Leverage Digital Solutions

If you want young adults to give to your church, it’s essential to embrace digital solutions that fit seamlessly into their daily lives. Millennials and Gen Z have grown up with technology at their fingertips, and they expect the same ease and convenience when it comes to making donations.

Over 71% of millennials and a staggering 89% of Gen Z are gravitating towards online giving. And more and more of those transactions are happening from their phones. It’s clear that digital platforms are where these generations feel most comfortable donating.

To meet them where they are, it’s important to offer options like mobile apps, online giving, and text-to-give. And on Sunday’s it’s important to offer ways tap-to-give in person with Apple Pay or Google Pay.

But it’s not just about availability.

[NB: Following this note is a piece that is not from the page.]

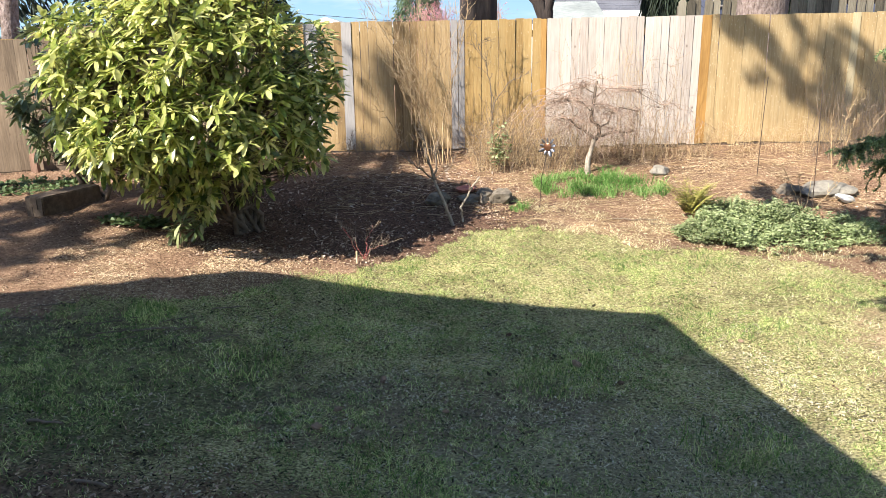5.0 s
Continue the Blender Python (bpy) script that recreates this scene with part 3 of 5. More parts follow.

These digital platforms need to offer a secure, engaging user experience. The platforms should be intuitive, easy to navigate, and user-friendly, ensuring that even your older donors can contribute without any hassle. 

Plus, security is paramount—with cybercrime on the rise, users need to feel confident that their data is protected and their donations will be processed efficiently.

  • Offer multiple digital giving options: Incorporate a variety of giving methods, such as mobile apps, text-to-give, and tap-to-pay to cater to diverse preferences.
  • Be sure your data is secure: Keep your church’s data safe with guardrails to protect the integrity of your ministry. 



Engaging millennials and Gen Z in church giving is crucial for the long-term sustainability and growth of your church. By understanding their unique preferences and incorporating digital solutions, you can create a more inclusive and accessible giving experience that resonates with these younger generations. 

With the right approach and tools, your church can foster a culture of generosity that transcends generational divides and unites your congregation in a shared mission.